- How to use Wikipedia correctly
- The strangest Wikipedia article he’s ever read
- What he’s most proud of
- Why the Internet is helping to improve lives around the world
THE RED BULLETIN: How does Wikipedia today compare to the vision you had before you started?
JIMMY WALES: In many ways, it’s very similar. We had the vision of a free encyclopaedia for everyone in his or her own language. If you look at very early screenshots of Wikipedia, they look very similar to the way it looks today. One of the reasons why Wikipedia has been successful is that it’s always been simple and easy to use. The vision was very straightforward.
How do you think people should use Wikipedia?
In general, Wikipedia is a great starting point and a place to get acquainted with a topic. It’s then up to you to go deeper and follow the references. If you’re interested in a certain topic, we give you the basics and the opportunity to learn more.

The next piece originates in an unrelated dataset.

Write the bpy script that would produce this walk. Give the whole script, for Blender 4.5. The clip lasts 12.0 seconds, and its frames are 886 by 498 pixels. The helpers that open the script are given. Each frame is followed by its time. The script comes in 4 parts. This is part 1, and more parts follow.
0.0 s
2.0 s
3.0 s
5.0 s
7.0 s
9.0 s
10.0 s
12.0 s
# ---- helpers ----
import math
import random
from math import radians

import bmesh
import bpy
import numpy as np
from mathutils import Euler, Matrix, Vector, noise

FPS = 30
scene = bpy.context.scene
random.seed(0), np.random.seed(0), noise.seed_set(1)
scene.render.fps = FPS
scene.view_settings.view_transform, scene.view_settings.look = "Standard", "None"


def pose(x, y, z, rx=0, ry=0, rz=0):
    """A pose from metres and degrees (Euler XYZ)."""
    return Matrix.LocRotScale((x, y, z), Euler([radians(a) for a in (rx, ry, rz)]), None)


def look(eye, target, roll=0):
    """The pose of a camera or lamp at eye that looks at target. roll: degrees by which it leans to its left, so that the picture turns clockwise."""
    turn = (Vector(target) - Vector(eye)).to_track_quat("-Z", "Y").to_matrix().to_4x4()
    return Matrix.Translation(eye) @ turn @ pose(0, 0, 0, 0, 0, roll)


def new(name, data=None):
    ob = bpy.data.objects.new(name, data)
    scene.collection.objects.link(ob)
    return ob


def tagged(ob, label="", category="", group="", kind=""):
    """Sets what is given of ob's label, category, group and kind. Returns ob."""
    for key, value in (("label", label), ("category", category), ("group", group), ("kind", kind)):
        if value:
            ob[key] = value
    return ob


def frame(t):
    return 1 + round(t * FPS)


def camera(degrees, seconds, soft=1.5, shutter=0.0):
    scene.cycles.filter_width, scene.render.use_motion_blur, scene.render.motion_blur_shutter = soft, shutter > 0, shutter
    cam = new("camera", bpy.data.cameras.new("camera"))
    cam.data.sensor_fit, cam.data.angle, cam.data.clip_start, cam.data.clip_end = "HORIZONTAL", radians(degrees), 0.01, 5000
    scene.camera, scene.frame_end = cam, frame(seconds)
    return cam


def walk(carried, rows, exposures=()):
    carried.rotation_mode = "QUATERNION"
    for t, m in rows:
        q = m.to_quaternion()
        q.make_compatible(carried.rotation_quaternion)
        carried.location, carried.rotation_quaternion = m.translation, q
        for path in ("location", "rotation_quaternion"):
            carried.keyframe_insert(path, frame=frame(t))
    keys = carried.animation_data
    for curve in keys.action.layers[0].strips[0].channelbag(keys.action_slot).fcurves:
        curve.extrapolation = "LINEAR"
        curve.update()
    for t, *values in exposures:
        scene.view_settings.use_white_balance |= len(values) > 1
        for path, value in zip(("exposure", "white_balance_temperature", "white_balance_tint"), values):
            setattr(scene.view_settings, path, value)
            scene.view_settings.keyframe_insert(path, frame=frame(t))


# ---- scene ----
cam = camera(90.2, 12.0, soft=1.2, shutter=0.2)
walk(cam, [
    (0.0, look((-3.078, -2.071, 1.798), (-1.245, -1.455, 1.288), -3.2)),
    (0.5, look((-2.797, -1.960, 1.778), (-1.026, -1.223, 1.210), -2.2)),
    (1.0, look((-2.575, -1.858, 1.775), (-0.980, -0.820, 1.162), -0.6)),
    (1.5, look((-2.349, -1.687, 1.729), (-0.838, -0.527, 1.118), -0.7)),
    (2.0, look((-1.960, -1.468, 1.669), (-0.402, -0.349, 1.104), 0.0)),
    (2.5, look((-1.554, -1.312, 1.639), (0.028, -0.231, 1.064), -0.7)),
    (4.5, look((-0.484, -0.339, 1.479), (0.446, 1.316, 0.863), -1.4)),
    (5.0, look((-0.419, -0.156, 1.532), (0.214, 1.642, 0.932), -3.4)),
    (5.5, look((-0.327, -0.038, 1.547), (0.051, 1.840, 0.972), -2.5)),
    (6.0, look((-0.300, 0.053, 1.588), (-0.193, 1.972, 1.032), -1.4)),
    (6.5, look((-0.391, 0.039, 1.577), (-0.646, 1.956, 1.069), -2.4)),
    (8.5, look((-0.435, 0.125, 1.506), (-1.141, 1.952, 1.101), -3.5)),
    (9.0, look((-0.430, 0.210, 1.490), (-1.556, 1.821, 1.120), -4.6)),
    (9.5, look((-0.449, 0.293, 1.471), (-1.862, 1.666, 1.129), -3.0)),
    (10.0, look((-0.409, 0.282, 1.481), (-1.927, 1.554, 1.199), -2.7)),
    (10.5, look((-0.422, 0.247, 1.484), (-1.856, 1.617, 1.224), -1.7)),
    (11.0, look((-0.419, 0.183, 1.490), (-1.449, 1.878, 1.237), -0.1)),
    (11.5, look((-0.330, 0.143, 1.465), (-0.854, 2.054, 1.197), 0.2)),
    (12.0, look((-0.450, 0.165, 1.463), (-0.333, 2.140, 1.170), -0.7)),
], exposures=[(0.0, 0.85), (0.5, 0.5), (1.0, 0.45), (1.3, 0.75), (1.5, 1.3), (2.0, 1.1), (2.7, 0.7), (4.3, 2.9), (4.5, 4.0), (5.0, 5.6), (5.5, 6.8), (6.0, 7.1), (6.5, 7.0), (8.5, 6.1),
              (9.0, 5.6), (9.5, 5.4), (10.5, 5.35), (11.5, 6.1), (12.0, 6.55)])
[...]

Do you think people are going deeper?
Yes, absolutely. Students, for example, are using Wikipedia a lot as a framework. But if you’re really passionate about a subject then you very quickly run through Wikipedia and then you want more.
You grew up without Wikipedia. How did you get your knowledge or prepare for a presentation at school?

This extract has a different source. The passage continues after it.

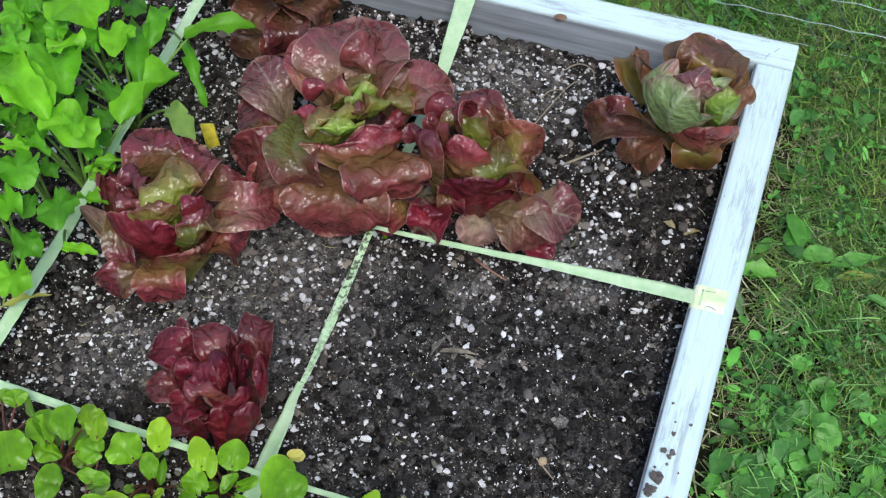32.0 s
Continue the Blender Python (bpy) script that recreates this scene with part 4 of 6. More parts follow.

I was a big fan of traditional encyclopaedias and I went to libraries like everybody else. But the other thing that most people forget is that people just didn’t know things. Today you put on the radio and hear something awful has happened in Azerbaijan. You think about that for a while and realise you don’t know where Azerbaijan is and you look it up. In the old days you might have thought, ‘Oh, I should go to library’ or you might consider getting the Atlas out of the attic, but the reality is most people didn’t.
How do you like to consume your information today?
I still really like paper books. The technology of a book – you might not see it as a technology, but it is – is great. The battery never runs out, it is very inexpensive, dropping it in water or leaving it on the bus is no big deal. But I travel a lot and for practical reasons I read many books on my phone or my Kindle. I think long form book content is still very, very important, but obviously the delivery is changing.
What’s the strangest article you have ever read on Wikipedia?
There is one article on the English Wikipedia called “inherently funny words”. It is about words that are just funny. For a while the article was a disaster. Basically, people combined words they thought were funny, and it was on the verge of being deleted. But the contributors continued to argue avidly that this was a real concept, and now it is very well referenced. A lot of famous comedians have talked about word choice in the punch line of a joke. That was very important, there is a lot of research on it. It’s a great article now, but back then it was just a funny idea.
What’s the hardest decision you’ve had to make in your career so far?
I always say I’m a pathological optimist, so I think everything is fine all the time. But it was probably back in the early days of the vision of a free encyclopaedia. The first incarnation of Wikipedia was in the form of a project I created called Nupedia. This didn’t work out, and it made sense to switch to the very open Wiki model. The decision wasn’t actually that difficult, but it did take a while to understand what we really needed to actually make that change happen.
Was there a moment when you had doubts that this decision was the right one?
I really had my doubts before we started the project, but thankfully it took off really quickly so I didn’t have to worry too long. Within two weeks, we’d created more articles and done more work than we’d done in nearly two years before. That was exciting to experience. Wikipedia finally gave people a platform to share their knowledge, something they had been trying to do before but to no avail.
What would you say is the thing you’re the most proud of in 30 years as an entrepreneur?
It’s definitely the work we’re doing in the developing world at the moment. I was in the Dominican Republic recently and I visited the first lady’s project that over there. They’re building computer labs in very rough areas. We’re talking about areas where the kids have only had legal electricity in their neighbourhood for about three years. Now they’re sitting in a computer lab between tin roofs, shacks, and so on. So it’s not just my work I am proud of, it’s the whole internet community.
The kids have access to YouTube, Google, and Wikipedia. These are kids who had almost no contact to the world, no books in their school library and now they have the whole world at their fingertips. That’s huge and I think it’s very inspirational. The reach of the internet continues to grow and it’s having a major humanitarian impact on our lives. I’m just very proud to be a small part of that.